As a preface to any review of the Sigrid Harald series, I think it only right to include the author's note from the final book "Fugitive Colors".
"Lieutenant Sigrid Harald, NYPD first appeared in... "One Coffee With" in 1981. "Fugitive Colors" is her eighth adventure, with each book set in what was - and is - the current "now."
"One Coffee With" began on a blue-sky sunny April day. Spring gave way to summer, then autumn in New York, followed by Christmas and one of the worst Februarys in the city's memory (in Sigrid's memory, too, unfortunately)
For the author, fourteen years have passed. For Sigrid Harald herself, no matter how much internal evidence alert readers may cite to the contrary, it has been only one short tumultuous year.
And now it is spring again. . . "
As mentioned, this jewel of a character study spans the course of eight full length novels plus two short stories, one, "Lieutenant Harald And the `Treasure Island' Treasure" was originally published in Alfred Hitchcock's Mystery Magazine, and the other, "Lieutenant Harald And The Impossible Gun" first appeared in Marilyn Wallace's fourth anthology. Both can be found in Margaret Maron's short story anthology "Shoveling Smoke".

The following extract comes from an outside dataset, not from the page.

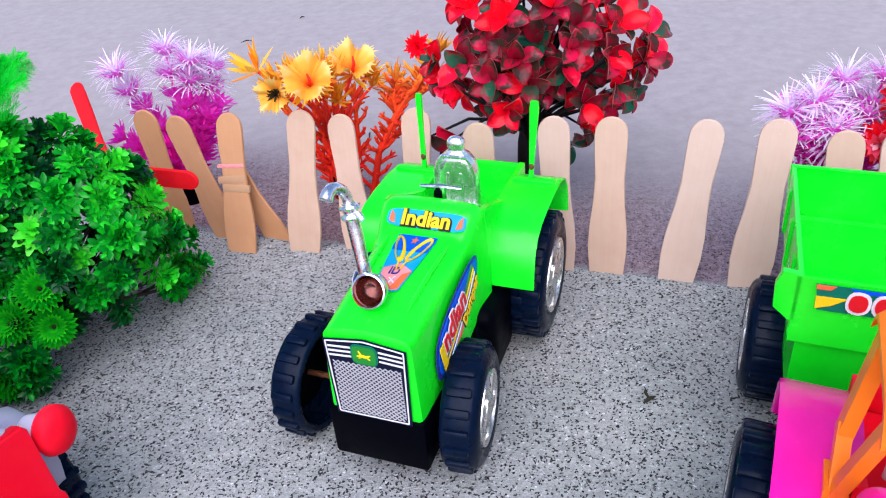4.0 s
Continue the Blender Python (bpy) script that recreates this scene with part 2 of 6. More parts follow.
INK_GREY = plain_print("ink_grey", (0.50, 0.50, 0.52))
INK_GOLD = plain_print("ink_gold", (0.95, 0.42, 0.02))
INK_ROYAL = plain_print("ink_royal", (0.004, 0.018, 0.40))
INK_PURPLE = plain_print("ink_purple", (0.16, 0.012, 0.20))
INK_MIDNIGHT, INK_TEAL = plain_print("ink_midnight", (0.003, 0.004, 0.022)), plain_print("ink_teal", (0.004, 0.17, 0.10))


# ---- mesh tools ----
def finish(bm, sharp=0.7):
    bmesh.ops.recalc_face_normals(bm, faces=bm.faces)
    for f in bm.faces:
        f.smooth = True
    for e in bm.edges:
        if len(e.link_faces) == 2 and e.calc_face_angle(0.0) > sharp:
            e.smooth = False


def mesh_of(name, bm, material, sharp=0.7):
    finish(bm, sharp)
    me = bpy.data.meshes.new(name)
    bm.to_mesh(me)
    bm.free()
    me.materials.append(material)
    return me


def part(name, bm, material, parent, label="", m=None):
    ob = new(name, mesh_of(name, bm, material))
    ob.parent = parent
    if m is not None:
        ob.matrix_local = m
    return tagged(ob, label)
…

As other reviewers have noted, these stories must be read in the correct order to fully understand the amazing transformation Sigrid goes through in the span of a short year, both internally and externally. And yet, all of the books can stand alone as well-plotted mysteries. This is the mark of Maron's true genius.
"Baby Doll Games" (1988) - On Halloween at a matinee ballet performance, a shadowy figure kills a dancer in a little Greenwich Village theatre before an audience of horrified children. Sigrid is outraged. Her instincts tell her it was a crime of passion, but she has no evidence. She does, however, have a source of inside information. Her roommate, Roman Tramegra, had been acting as scenarist for the company's production of a new ballet `Ghosties and Ghouls'. This has enabled him to observe the interactions of the troop for several months. Will this be enough to enable Sigrid to figure out what has really been going on that was worth killing to cover up?
Sigrid continues to have her personal life push at the boundaries she would like to set for it. One of the witnesses in the audience turns out to be an old schoolmate of Sigrid's and has her own agenda when it comes to renewing the acquaintance. Another question is why has her boss, Captain McKinnon, specialized in Detective Second Grade Michael Cluett (who is pushing sixty if a day) from Brooklyn to help cover her department's temporary depletion of manpower. Detective Tildon is not expected to return to work before January. But why Cluett, who is so obviously just counting down the weeks until retirement? And Nauman is now ready to take their relationship to the next level. Is Sigrid?
This is another morally ambiguous murder mystery that Margaret Maron excels at; one is left with a profound sadness at the end of the book, knowing that a single decision could have kept things from becoming this dire.